A portion of the interest and late fees are shared with any speculators who purchased those F$s while they were not yet mature, or with speculators who buy them on the Future-Future Dollar market.
A seller who didn’t sell their Future Dollars before maturity can sell their Future-Future Dollars on the marketplace. Collection agencies and others can speculate in that market, using the public ledger to guide them on the likelihood of repayment, helping set a market price.
Just as Future Dollars count down to maturity, Future-Future Dollars count up from maturity. FF1$s are one day late, FF89$s are 89 days late. This then allows for separate and overlapping simultaneous auctions to accurately price these receivables. Similarly with ratings, with FFB1$s being one day late from a buyer who usually pays on time, FFC59$ from a buyer who is 59 days late and known to pay eventually, and FFD181$ for a payment over six months old and unlikely to be collected.

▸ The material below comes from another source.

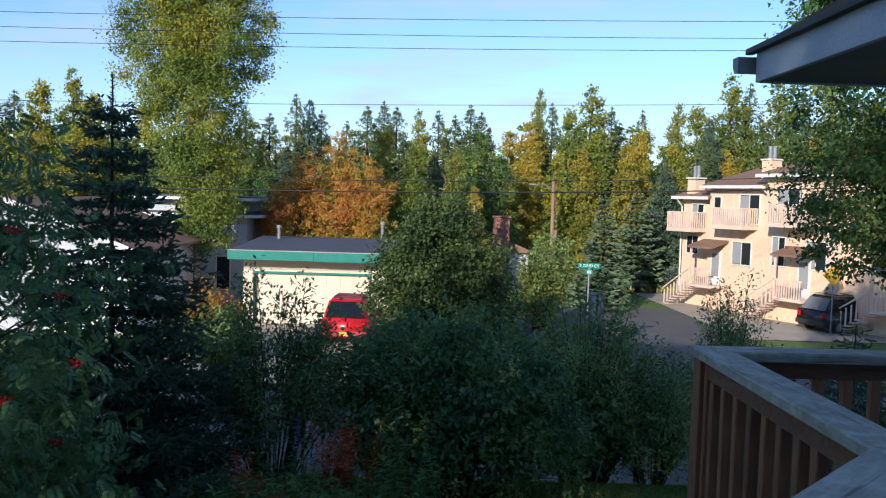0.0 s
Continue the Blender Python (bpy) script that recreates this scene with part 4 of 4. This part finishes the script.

The goal is of the discount market is to provide liquidity to the seller of goods who today have to wait 30, 45, or 60 days until they have actual money in their bank accounts that they can spend to pay their bills.
At scale, such a market would eliminate nearly all the friction that existing today for fast-growing companies as they grow from small to medium businesses. The lack of operational capital to fill the gaps between receiving order and being paid enormously restricts the speed in which young companies can scale.